Analyze the following case from Turner, Weickgenannt, & Copeland (2017):
After spending approximately 10 hours calling on previous sponsors, Cody felt that he had hit a brick wall. For many reasons, most of last year’s sponsors were unwilling to continue their involvement with this annual fund‐raiser. Cody needed to look for additional sources of funding. He spent several hours researching potential new contributors and finally located a database containing a list of businesses within the local zip code. Since the list included e‐mail addresses, Cody developed a letter of request and e‐mailed it to all these businesses.

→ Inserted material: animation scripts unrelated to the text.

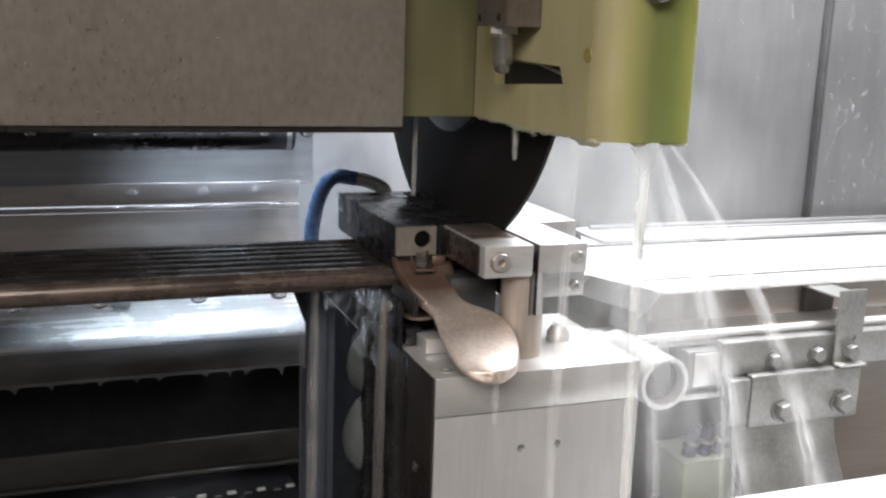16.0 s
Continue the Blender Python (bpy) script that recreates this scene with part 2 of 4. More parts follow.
HAZE = mist("drifting_coolant_mist", (0.90, 0.93, 0.97), (0.06, 0.29), (3, 2, 1), 1.2)
MILK = veil("milky_coolant", (0.93, 0.94, 0.90), (0.05, 0.33), (200, 200, 14))
FILM = veil("thin_wet_film", (0.60, 0.69, 0.82), (-0.08, 0.40), (170, 170, 50))
STAINLESS = surface("dim_stainless_strip", (0.40, 0.385, 0.38), (0.54, 0.525, 0.52), (0.26, 0.44), 0.92, (10, 120, 160), 12.0, 0.06)
SKIRT = surface("shaded_trough_skirt", (0.036, 0.0345, 0.034), (0.080, 0.0775, 0.076), (0.25, 0.45), 0.3, (14, 120, 90), 20.0, 0.12)
SPLASH = clear("milky_wall_drops", (0.52, 0.53, 0.55), (0.0, 0.30), 0.15, (300, 300, 300))
CARRIER = surface("grey_carrier_steel", (0.18, 0.18, 0.176), (0.275, 0.275, 0.268), (0.32, 0.48), 0.4, (300, 300, 300), 22.0, 0.08)
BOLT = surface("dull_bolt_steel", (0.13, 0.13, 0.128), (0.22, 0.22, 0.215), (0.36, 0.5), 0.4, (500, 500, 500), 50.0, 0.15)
RAIL = surface("smooth_bright_rail", (0.60, 0.60, 0.60), (0.70, 0.70, 0.70), (0.25, 0.35), 0.4, (10, 120, 120), 10.0, 0.02)
# near-black tone carries the shade inside recesses and openings
BLACK = surface("recess_shade_black", (0.007, 0.007, 0.008), (0.017, 0.017, 0.0185), (0.4, 0.6), 0.0, (80, 80, 80), 14.0, 0.1, Specular_IOR_Level=0.25)
BAR = surface("grimy_bar_steel", (0.013, 0.0125, 0.0125), (0.036, 0.035, 0.034), (0.45, 0.65), 0.1, (10, 60, 30), 14.0, 0.15, Specular_IOR_Level=0.2)
DULL = surface("dull_dark_steel", (0.045, 0.045, 0.047), (0.085, 0.085, 0.088), (0.35, 0.5), 0.3, (10, 160, 160), 12.0, 0.1)
TROUGH = surface("wet_folded_sheet", (0.19, 0.192, 0.198), (0.30, 0.303, 0.31), (0.16, 0.36), 0.2, (12, 160, 160), 16.0, 0.10)
DROP = surface("coolant_drop", (0.80, 0.82, 0.82), (0.92, 0.93, 0.93), (0.0, 0.05), 0.0, (200, 200, 200), 40.0, 0.0, Transmission_Weight=0.92, IOR=1.34)
CURTAIN = veil("clear_strip_curtain", (0.42, 0.48, 0.60), (0.02, 0.11), (160, 160, 3))
HEAVY = mist("heavy_milky_coolant", (0.93, 0.93, 0.89), (0.25, 0.80), (4, 6, 1), 0.15)
RUN = mist("thin_coolant_run", (0.46, 0.46, 0.45), (0.04, 0.50), (4, 7, 1), 0.3)
MUDDY = veil("muddy_coolant", (0.47, 0.45, 0.43), (0.02, 0.34), (260, 260, 9))
SCUM = translucent_plastic("creamy_coolant_foam", (0.55, 0.55, 0.40), (0.70, 0.70, 0.55), 0.35)

# ---- building helpers ----


def finish(bm, name, mat, smooth=True):
    bmesh.ops.recalc_face_normals(bm, faces=bm.faces)
    me = bpy.data.meshes.new(name)
    bm.to_mesh(me)
    bm.free()
    me.materials.append(mat)
    if smooth:
        me.shade_smooth()
        me.set_sharp_from_angle(angle=radians(35))
    return me


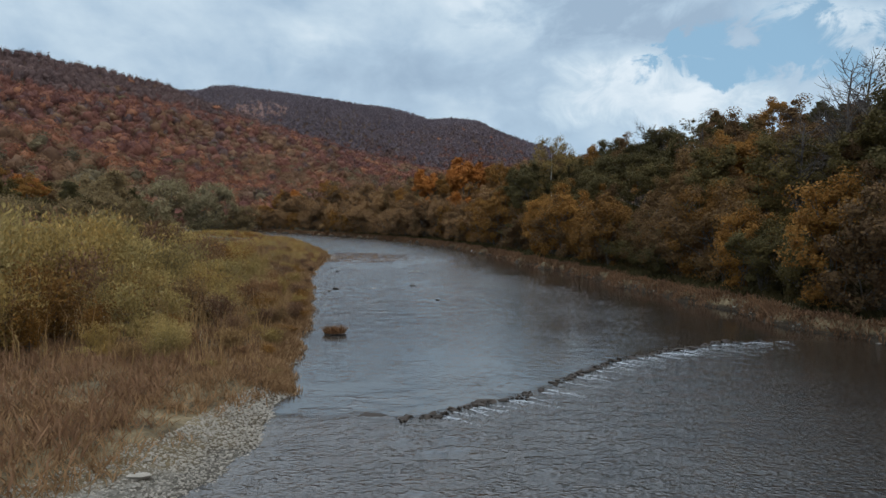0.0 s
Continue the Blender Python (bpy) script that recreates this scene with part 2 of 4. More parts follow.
def water_material():
    m, t, out = material("river_water")
    pos = place(t)
    mp = node(t, "ShaderNodeMapping")
    mp.inputs["Scale"].default_value = (0.8, 1.25, 1)
    t.links.new(pos, mp.inputs[0])
    wide = node(t, "ShaderNodeMapping")
    wide.inputs["Scale"].default_value = (1.35, 2.7, 1)
    wide.inputs["Rotation"].default_value = (0, 0, 0.10)
    t.links.new(pos, wide.inputs[0])
    a1, a2 = noise_tex(t, mp.outputs[0], 2.4, 3, 0.6, 0.4), noise_tex(t, mp.outputs[0], 8.0, 2, 0.5, 0.4)
    a3, a4 = noise_tex(t, pos, 0.20, 4, 0.65, 0.6), noise_tex(t, wide.outputs[0], 1.0, 2, 0.55, 0.2)
    a5 = noise_tex(t, wide.outputs[0], 2.3, 2, 0.6, 0.2)
    lively = node(t, "ShaderNodeAttribute", attribute_name="lively").outputs["Fac"]
    open_water = node(t, "ShaderNodeAttribute", attribute_name="open").outputs["Fac"]
    # a smooth face with scattered short crests, thicker in patches
    crest = maths(t, "ADD", ramp(t, a4, [(0.57, (0, 0, 0)), (0.72, (1, 1, 1))], "EASE"), maths(t, "MULTIPLY", ramp(t, a5, [(0.56, (0, 0, 0)), (0.68, (1, 1, 1))]), 0.35))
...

The response was overwhelming. Cody collected over $3,000 from this new pool of business contacts. While compiling the checks received to turn over to the fraternity treasurer, Cody noticed that one business had made its $200 check payable to Cody personally. Rationalizing that the additional time he had spent on the project and the success he was able to achieve were worthy of compensation, Cody decided to keep this one check. He wrote a letter of acknowledgment to the donor and deposited the $200 in his personal account. (p. 101)
Discuss whether or not you think Cody’s actions were justified. What would you have advised him to do in this situation? What internal control activities could the fraternity have implemented to prevent Cody’s actions? Can you think of a detective control that could uncover the omission of the $200 check?